Below is the full text of Baroness Chakrabarti’s speech on the covert human intelligence sources (criminal conduct) bill delivered in the House of Lords this afternoon.
Click here to read our interview with Shami Chakrabarti about the CHIS bill.
Many things are said about your Lordships’ House and about what it is to be a patriot today of all days. I can’t imagine the purpose of either if not to defend the rule of law. It isn’t left or right, Leave or Remain. There can be no freedom, security or even democracy without it.
And one of its most fundamental principles, is that the law of the land must apply to everyone equally. If we were to introduce one law for agents of the state and another for everyone else, surely lawlessness and tyranny would not be far behind. I know that no-one in this House would wish for such an outcome.
Yet the gravest dangers to the rule of law don’t politely announce themselves. More often than not, they come undercover and with the best of intentions, not least of preserving security and even the law itself.
It is said that this bill seeks to put criminal conduct by covert human intelligence sources on a statutory footing. But in truth, and as the minister has today acknowledged, it goes a great deal further than that.
It replaces our legal status quo whereby criminal acts in the course of undercover intelligence work are nearly always and rightly forgiven, in the public interest, with a complete and advance immunity or licence or golden ticket, for a raft of agents against prosecution and civil suit, regardless of the harm caused to our people in the process.
It is important to remember that the overwhelming majority of these agents are not trained officers of our security agencies or police.
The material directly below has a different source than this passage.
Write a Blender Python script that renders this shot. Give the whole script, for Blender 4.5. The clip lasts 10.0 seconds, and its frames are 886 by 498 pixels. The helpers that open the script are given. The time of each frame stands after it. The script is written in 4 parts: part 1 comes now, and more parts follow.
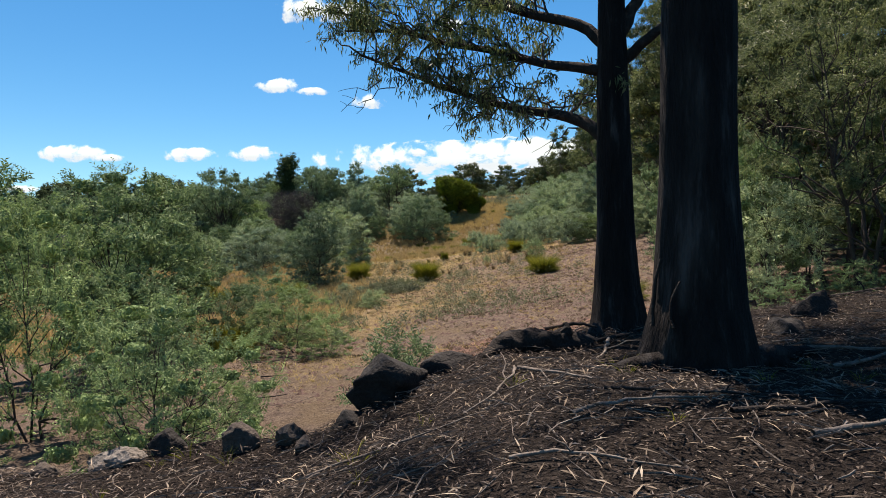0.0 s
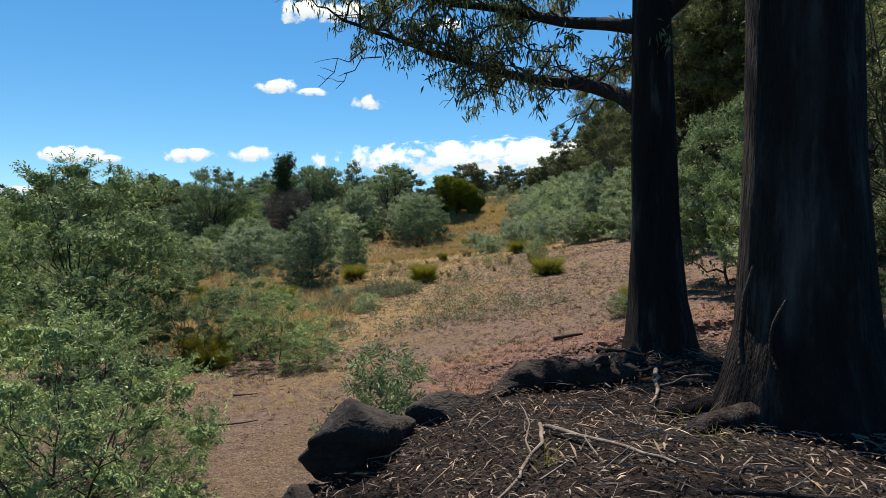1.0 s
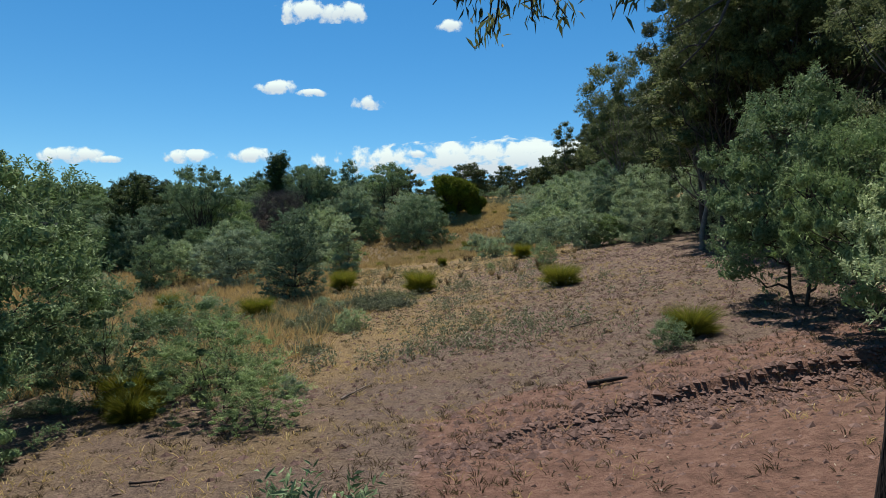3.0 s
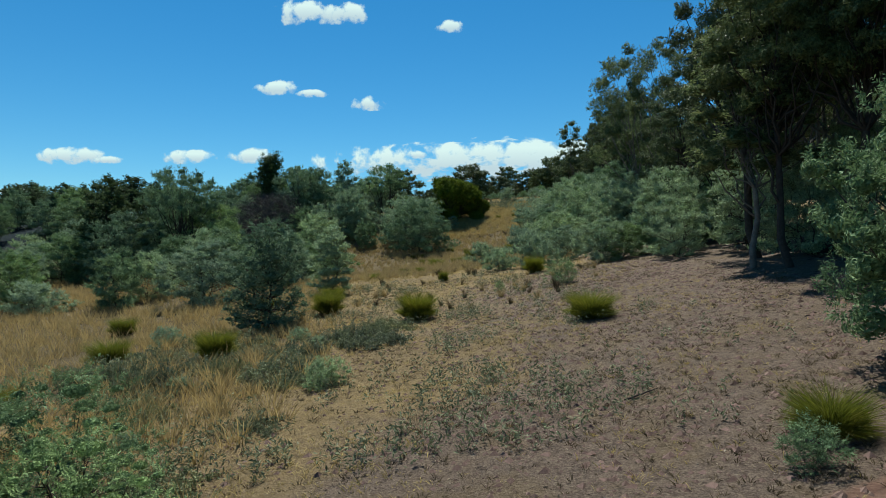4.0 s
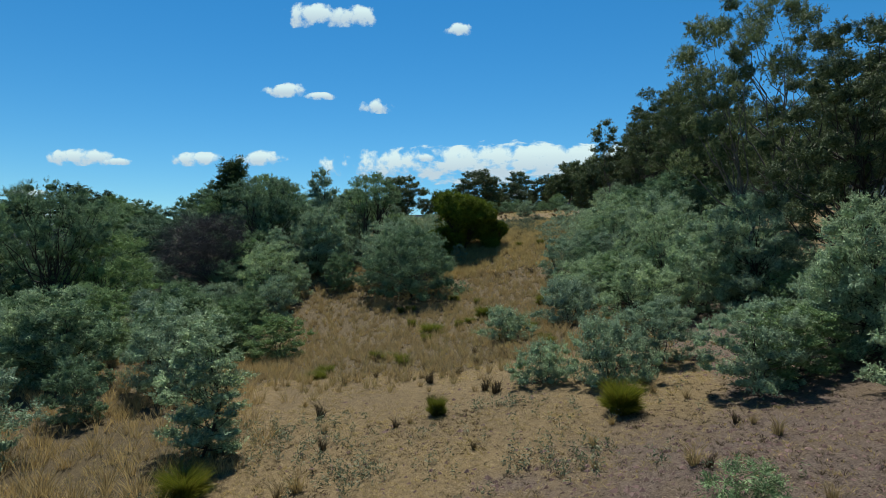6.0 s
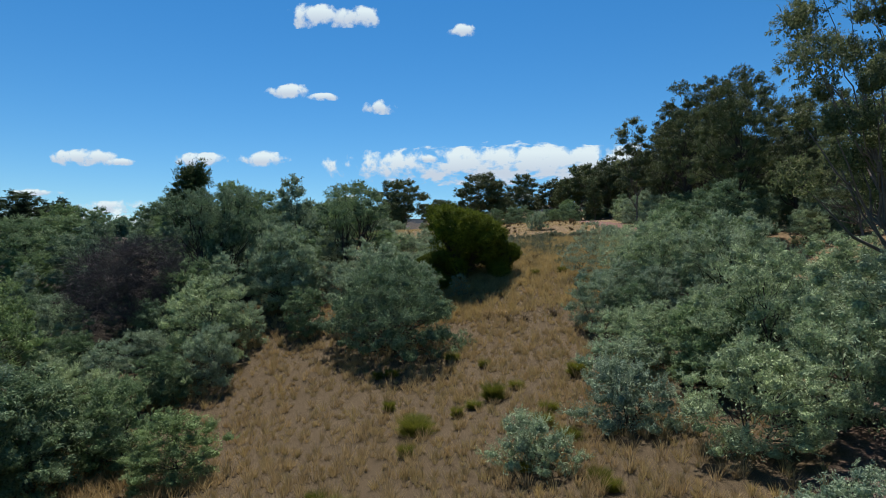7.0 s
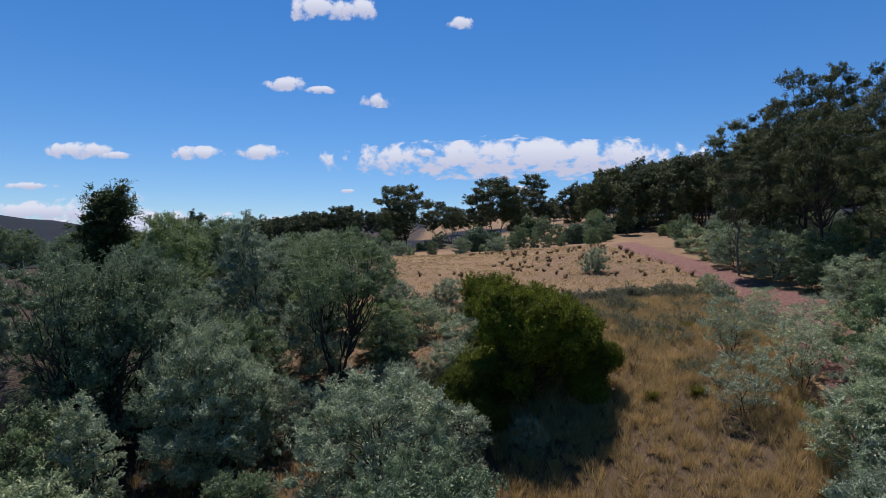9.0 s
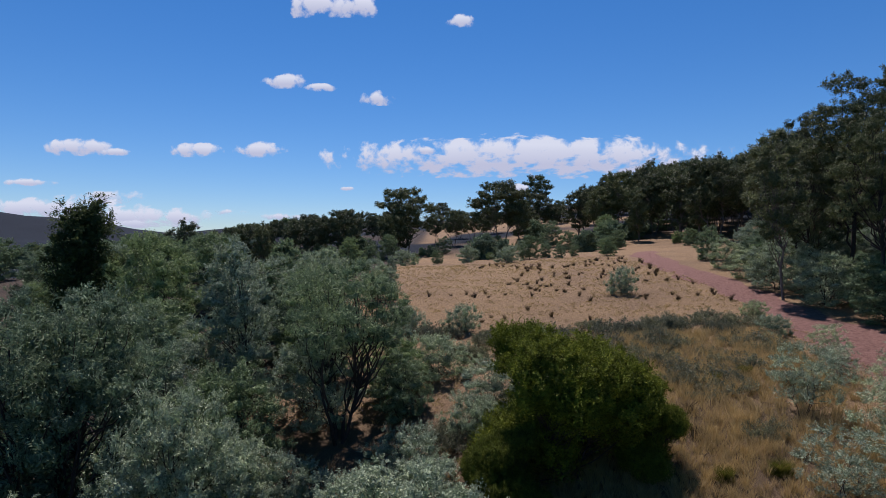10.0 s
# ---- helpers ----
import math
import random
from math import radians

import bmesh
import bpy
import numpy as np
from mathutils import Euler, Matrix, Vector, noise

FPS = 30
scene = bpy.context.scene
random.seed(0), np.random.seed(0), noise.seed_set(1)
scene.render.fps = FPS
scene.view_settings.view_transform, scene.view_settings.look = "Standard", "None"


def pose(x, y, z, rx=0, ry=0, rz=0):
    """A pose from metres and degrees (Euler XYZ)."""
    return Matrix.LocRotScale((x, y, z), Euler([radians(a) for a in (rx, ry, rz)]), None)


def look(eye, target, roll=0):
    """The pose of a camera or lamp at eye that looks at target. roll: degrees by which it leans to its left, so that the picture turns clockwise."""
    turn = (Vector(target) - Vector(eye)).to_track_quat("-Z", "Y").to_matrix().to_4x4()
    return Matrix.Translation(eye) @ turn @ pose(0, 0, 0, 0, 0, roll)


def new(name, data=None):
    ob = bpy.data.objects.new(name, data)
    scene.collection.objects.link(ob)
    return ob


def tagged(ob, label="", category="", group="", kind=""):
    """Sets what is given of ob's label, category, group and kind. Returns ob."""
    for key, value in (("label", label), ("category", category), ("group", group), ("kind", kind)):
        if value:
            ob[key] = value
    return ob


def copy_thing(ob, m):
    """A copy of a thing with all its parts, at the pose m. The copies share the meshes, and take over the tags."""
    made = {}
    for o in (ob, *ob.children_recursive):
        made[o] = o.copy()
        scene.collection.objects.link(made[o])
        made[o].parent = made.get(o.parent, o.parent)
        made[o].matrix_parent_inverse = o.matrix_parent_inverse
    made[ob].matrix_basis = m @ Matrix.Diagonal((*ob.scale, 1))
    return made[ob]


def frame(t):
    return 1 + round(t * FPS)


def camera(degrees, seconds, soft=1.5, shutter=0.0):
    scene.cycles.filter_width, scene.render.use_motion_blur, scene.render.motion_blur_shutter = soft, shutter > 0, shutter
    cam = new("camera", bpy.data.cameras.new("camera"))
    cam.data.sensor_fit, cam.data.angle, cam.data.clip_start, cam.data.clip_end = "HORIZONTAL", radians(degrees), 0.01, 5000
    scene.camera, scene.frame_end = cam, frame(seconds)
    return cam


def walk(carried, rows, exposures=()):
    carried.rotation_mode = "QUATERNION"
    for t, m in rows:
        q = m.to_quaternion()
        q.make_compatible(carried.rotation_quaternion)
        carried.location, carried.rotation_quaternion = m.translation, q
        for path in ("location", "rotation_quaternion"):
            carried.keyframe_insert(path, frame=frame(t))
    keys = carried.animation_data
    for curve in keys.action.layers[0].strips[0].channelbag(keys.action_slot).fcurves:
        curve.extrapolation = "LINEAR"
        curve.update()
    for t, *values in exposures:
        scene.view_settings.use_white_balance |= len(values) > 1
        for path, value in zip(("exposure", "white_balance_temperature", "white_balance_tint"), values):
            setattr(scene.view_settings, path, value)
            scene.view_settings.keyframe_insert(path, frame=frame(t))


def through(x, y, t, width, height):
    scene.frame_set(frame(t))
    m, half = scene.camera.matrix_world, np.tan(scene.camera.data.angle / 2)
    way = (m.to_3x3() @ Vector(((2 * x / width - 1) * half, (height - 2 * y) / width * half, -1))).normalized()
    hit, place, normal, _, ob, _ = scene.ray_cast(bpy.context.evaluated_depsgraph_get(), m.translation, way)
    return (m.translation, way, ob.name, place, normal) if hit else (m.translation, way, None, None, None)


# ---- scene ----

They necessarily come from the community, including the criminal community. They include extremely troubled, volatile and vulnerable people, including even children. A public inquiry that has only just begun is hearing how they are capable of abuse and even of inciting rather than preventing crime, even under the present law.
We are told not to worry because those issuing these criminal conduct licences (from inside the relevant agencies themselves), must “take into account” the requirements of the Human Rights Act. I must point out that such an obligation to take these rights “into account” is weaker than the normal obligation to comply with them. Further, whilst human rights bind states and public bodies, they are no substitute for effective criminal law in both protecting and binding individual people by deterring violence and sexual violence, in particular. And there is a wealth of caselaw to this effect.
Some argue that the grave dangers in this legislation might be remedied by external or judicial authorisation of criminal conduct, or by limiting the list of agencies or types of crimes. I am far from convinced that anything other than removing the immunity from these authorisations and restoring them to the appropriate position of public interest guidance to agents, prosecutors and courts, will suffice.
In the words of former officer Neil Woods: “As a former ruthless undercover cop, I see many possibilities of this going wrong. This immunity truly changes everything. It invites criminality into a realm uniquely susceptible to it. Once we go down this route, it will be very difficult ever to return.”
I urge your Lordships to heed that stark warning.